-- start of Recorded data --
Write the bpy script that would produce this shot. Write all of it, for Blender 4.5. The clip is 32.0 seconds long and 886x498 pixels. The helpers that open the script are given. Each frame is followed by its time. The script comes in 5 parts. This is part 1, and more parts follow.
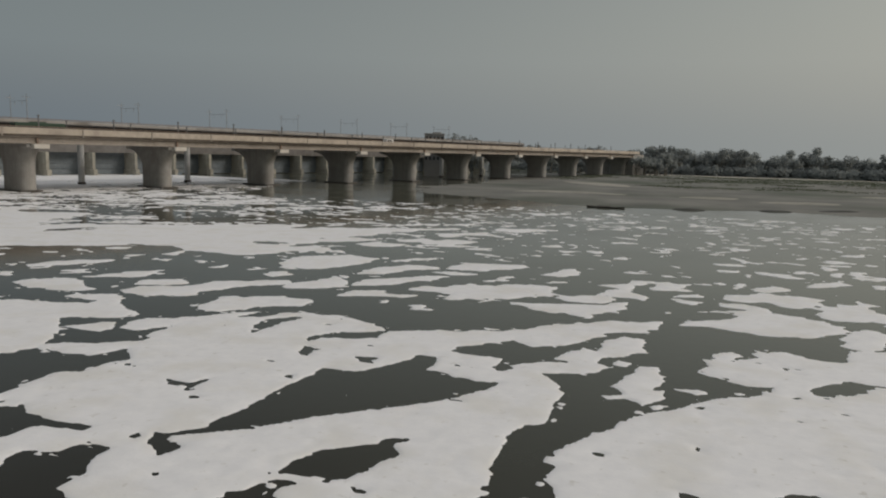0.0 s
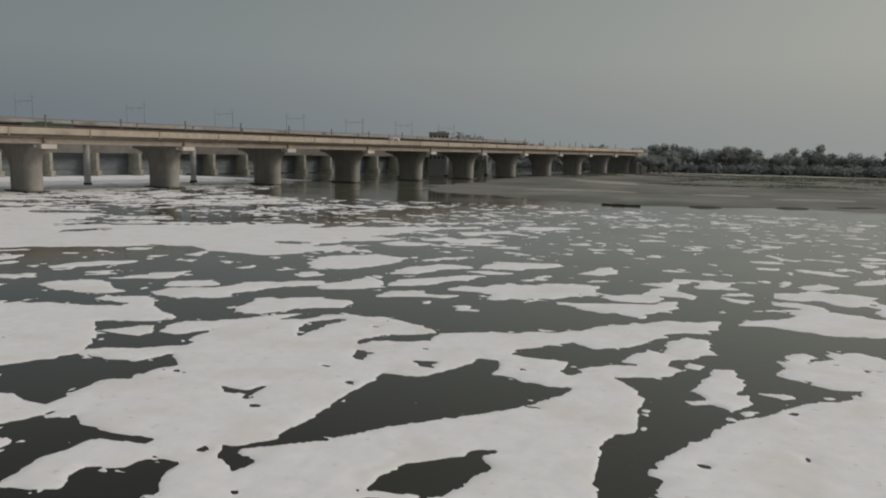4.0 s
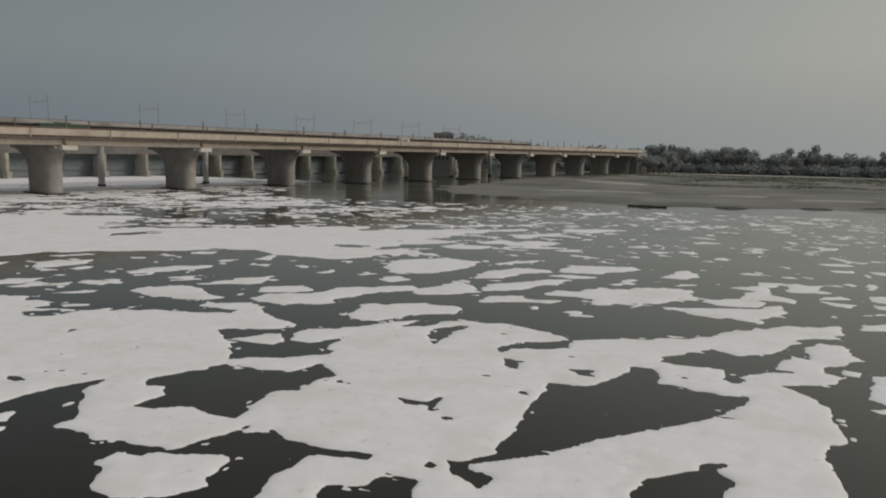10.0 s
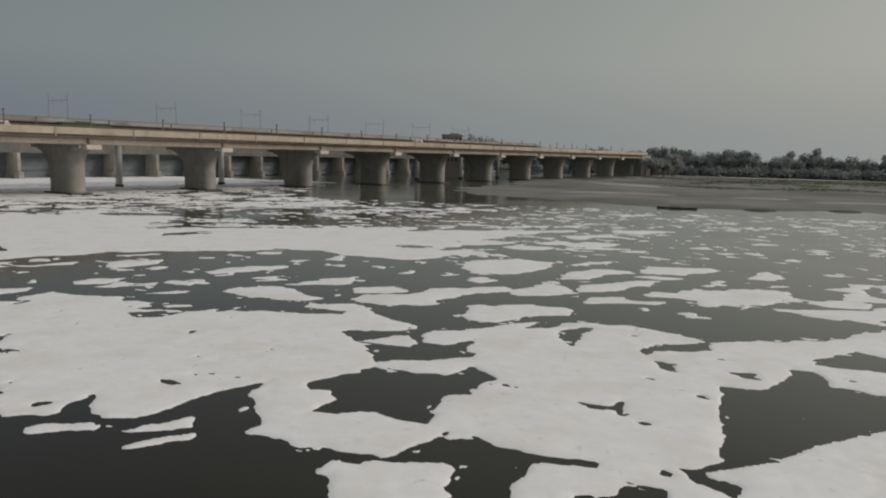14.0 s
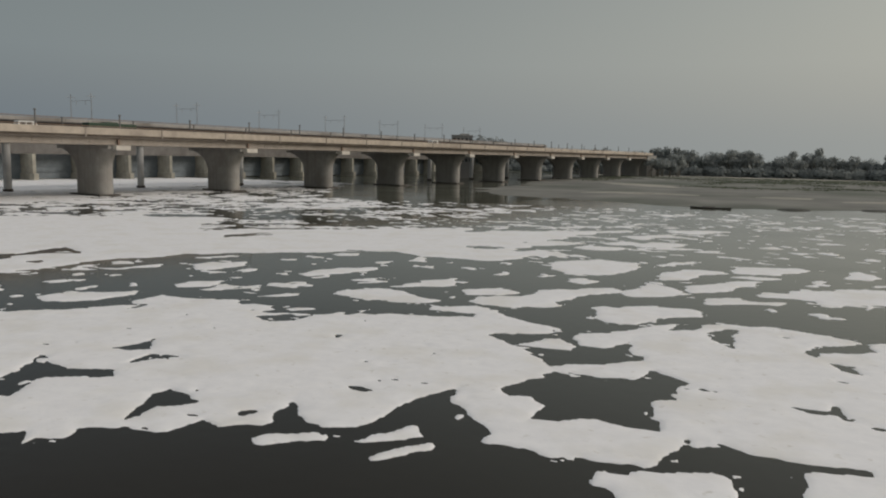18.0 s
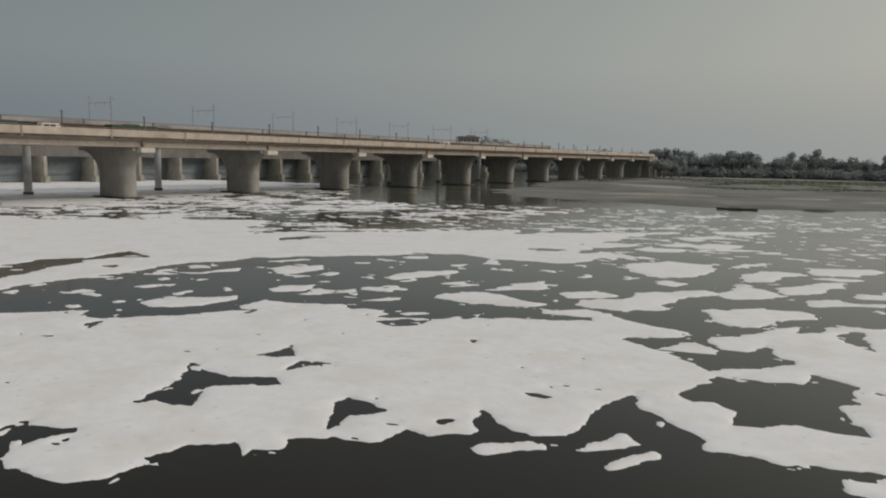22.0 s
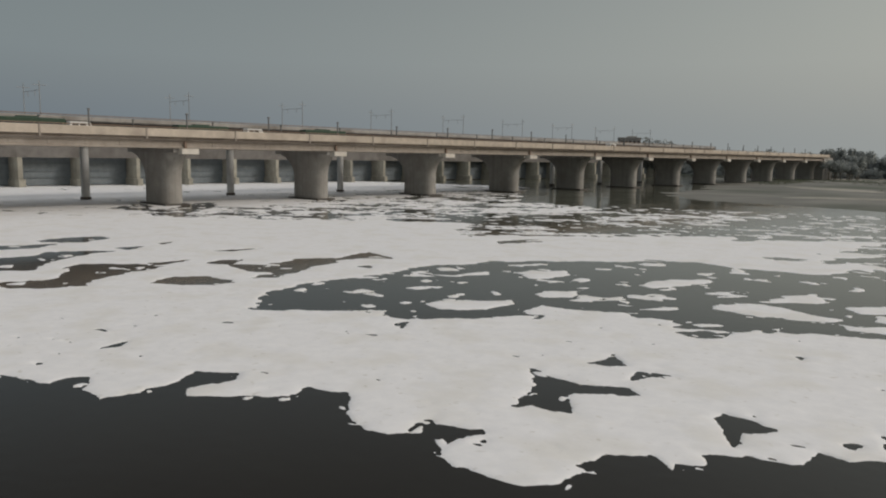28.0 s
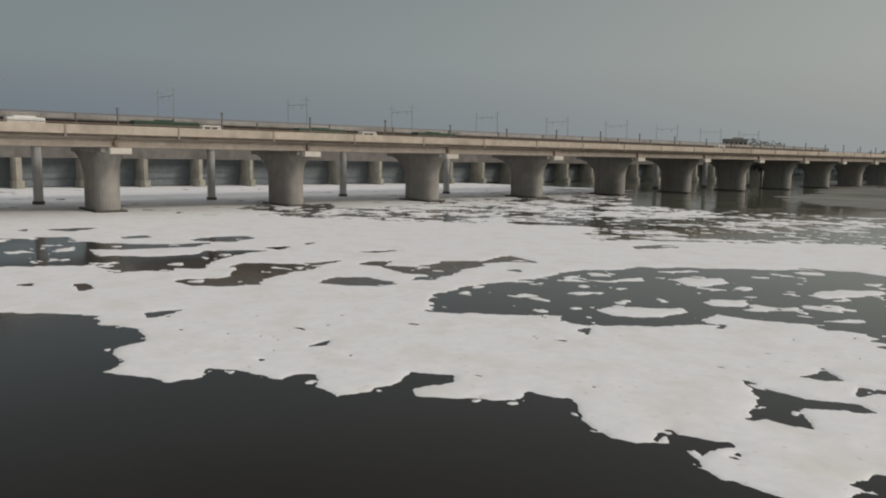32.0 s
-- end of Recorded data --
| Problem requirements |
Retype the listing exactly. Pictures do not belong in the copy.

| The response |
Write the bpy script that would produce this shot. Write all of it, for Blender 4.5. The clip is 32.0 seconds long and 886x498 pixels. The helpers that open the script are given. Each frame is followed by its time. The script comes in 5 parts. This is part 1, and more parts follow.
0.0 s
4.0 s
10.0 s
14.0 s
18.0 s
22.0 s
28.0 s
32.0 s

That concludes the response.